Task objective =>
Repeat the data below exactly, dropping any pictures it holds.

Collected data =>
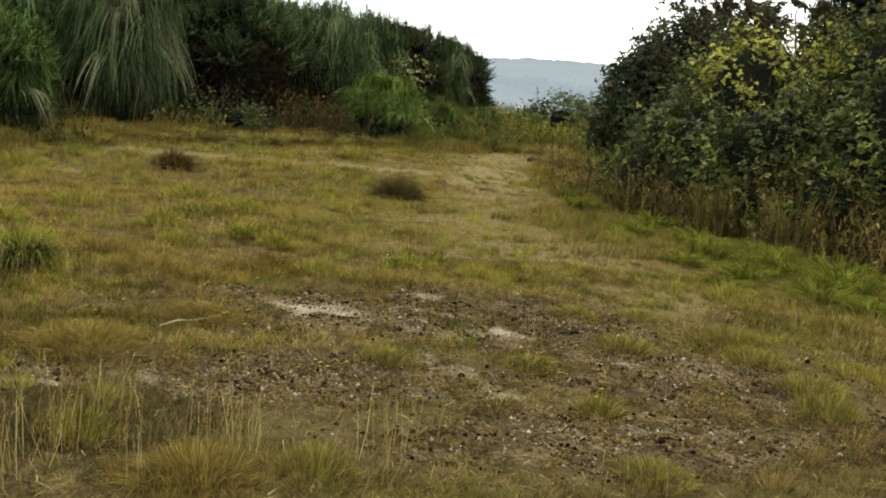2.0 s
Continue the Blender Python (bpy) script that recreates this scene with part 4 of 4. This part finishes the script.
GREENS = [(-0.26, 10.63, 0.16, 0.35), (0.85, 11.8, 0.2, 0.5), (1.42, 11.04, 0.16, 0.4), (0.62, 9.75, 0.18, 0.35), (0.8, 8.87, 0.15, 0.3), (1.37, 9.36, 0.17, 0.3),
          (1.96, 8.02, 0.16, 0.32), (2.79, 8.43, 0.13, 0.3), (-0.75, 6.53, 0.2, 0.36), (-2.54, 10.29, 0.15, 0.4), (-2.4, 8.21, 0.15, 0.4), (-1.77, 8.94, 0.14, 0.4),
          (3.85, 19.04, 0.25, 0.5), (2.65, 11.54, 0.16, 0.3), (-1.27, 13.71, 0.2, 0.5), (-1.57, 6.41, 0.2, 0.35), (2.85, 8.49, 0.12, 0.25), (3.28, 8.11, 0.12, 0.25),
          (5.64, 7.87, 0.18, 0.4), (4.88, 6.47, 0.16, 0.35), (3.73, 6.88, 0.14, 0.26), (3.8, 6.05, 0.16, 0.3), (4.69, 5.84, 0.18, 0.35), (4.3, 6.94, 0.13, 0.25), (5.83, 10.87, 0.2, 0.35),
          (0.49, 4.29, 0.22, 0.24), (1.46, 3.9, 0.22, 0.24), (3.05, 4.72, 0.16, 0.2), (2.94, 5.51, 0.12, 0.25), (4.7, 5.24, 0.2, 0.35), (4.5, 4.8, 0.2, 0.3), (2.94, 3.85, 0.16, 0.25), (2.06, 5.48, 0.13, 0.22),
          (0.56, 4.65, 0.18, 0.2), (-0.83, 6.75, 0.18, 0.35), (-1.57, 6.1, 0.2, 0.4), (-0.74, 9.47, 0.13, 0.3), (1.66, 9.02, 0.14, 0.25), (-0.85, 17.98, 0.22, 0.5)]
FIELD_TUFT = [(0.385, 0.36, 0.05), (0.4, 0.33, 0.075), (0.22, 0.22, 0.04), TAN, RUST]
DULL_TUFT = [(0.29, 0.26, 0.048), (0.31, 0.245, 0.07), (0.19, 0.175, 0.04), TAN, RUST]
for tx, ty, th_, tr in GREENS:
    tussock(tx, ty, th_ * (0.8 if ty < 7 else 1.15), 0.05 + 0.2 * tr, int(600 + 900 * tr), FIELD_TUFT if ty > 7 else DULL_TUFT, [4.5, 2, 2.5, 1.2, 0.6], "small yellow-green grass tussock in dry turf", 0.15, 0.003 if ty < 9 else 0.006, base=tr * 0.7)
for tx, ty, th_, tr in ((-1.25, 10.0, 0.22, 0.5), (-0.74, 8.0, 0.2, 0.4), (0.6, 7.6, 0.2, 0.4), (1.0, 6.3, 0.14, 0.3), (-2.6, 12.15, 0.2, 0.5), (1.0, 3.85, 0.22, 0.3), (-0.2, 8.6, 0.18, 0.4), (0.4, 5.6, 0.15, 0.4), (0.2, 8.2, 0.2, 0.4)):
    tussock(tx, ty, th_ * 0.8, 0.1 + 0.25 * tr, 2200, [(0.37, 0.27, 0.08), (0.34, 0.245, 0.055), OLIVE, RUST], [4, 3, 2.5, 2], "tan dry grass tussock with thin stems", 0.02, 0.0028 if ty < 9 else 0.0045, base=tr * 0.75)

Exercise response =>
2.0 s
Continue the Blender Python (bpy) script that recreates this scene with part 4 of 4. This part finishes the script.
GREENS = [(-0.26, 10.63, 0.16, 0.35), (0.85, 11.8, 0.2, 0.5), (1.42, 11.04, 0.16, 0.4), (0.62, 9.75, 0.18, 0.35), (0.8, 8.87, 0.15, 0.3), (1.37, 9.36, 0.17, 0.3),
          (1.96, 8.02, 0.16, 0.32), (2.79, 8.43, 0.13, 0.3), (-0.75, 6.53, 0.2, 0.36), (-2.54, 10.29, 0.15, 0.4), (-2.4, 8.21, 0.15, 0.4), (-1.77, 8.94, 0.14, 0.4),
          (3.85, 19.04, 0.25, 0.5), (2.65, 11.54, 0.16, 0.3), (-1.27, 13.71, 0.2, 0.5), (-1.57, 6.41, 0.2, 0.35), (2.85, 8.49, 0.12, 0.25), (3.28, 8.11, 0.12, 0.25),
          (5.64, 7.87, 0.18, 0.4), (4.88, 6.47, 0.16, 0.35), (3.73, 6.88, 0.14, 0.26), (3.8, 6.05, 0.16, 0.3), (4.69, 5.84, 0.18, 0.35), (4.3, 6.94, 0.13, 0.25), (5.83, 10.87, 0.2, 0.35),
          (0.49, 4.29, 0.22, 0.24), (1.46, 3.9, 0.22, 0.24), (3.05, 4.72, 0.16, 0.2), (2.94, 5.51, 0.12, 0.25), (4.7, 5.24, 0.2, 0.35), (4.5, 4.8, 0.2, 0.3), (2.94, 3.85, 0.16, 0.25), (2.06, 5.48, 0.13, 0.22),
          (0.56, 4.65, 0.18, 0.2), (-0.83, 6.75, 0.18, 0.35), (-1.57, 6.1, 0.2, 0.4), (-0.74, 9.47, 0.13, 0.3), (1.66, 9.02, 0.14, 0.25), (-0.85, 17.98, 0.22, 0.5)]
FIELD_TUFT = [(0.385, 0.36, 0.05), (0.4, 0.33, 0.075), (0.22, 0.22, 0.04), TAN, RUST]
DULL_TUFT = [(0.29, 0.26, 0.048), (0.31, 0.245, 0.07), (0.19, 0.175, 0.04), TAN, RUST]
for tx, ty, th_, tr in GREENS:
    tussock(tx, ty, th_ * (0.8 if ty < 7 else 1.15), 0.05 + 0.2 * tr, int(600 + 900 * tr), FIELD_TUFT if ty > 7 else DULL_TUFT, [4.5, 2, 2.5, 1.2, 0.6], "small yellow-green grass tussock in dry turf", 0.15, 0.003 if ty < 9 else 0.006, base=tr * 0.7)
for tx, ty, th_, tr in ((-1.25, 10.0, 0.22, 0.5), (-0.74, 8.0, 0.2, 0.4), (0.6, 7.6, 0.2, 0.4), (1.0, 6.3, 0.14, 0.3), (-2.6, 12.15, 0.2, 0.5), (1.0, 3.85, 0.22, 0.3), (-0.2, 8.6, 0.18, 0.4), (0.4, 5.6, 0.15, 0.4), (0.2, 8.2, 0.2, 0.4)):
    tussock(tx, ty, th_ * 0.8, 0.1 + 0.25 * tr, 2200, [(0.37, 0.27, 0.08), (0.34, 0.245, 0.055), OLIVE, RUST], [4, 3, 2.5, 2], "tan dry grass tussock with thin stems", 0.02, 0.0028 if ty < 9 else 0.0045, base=tr * 0.75)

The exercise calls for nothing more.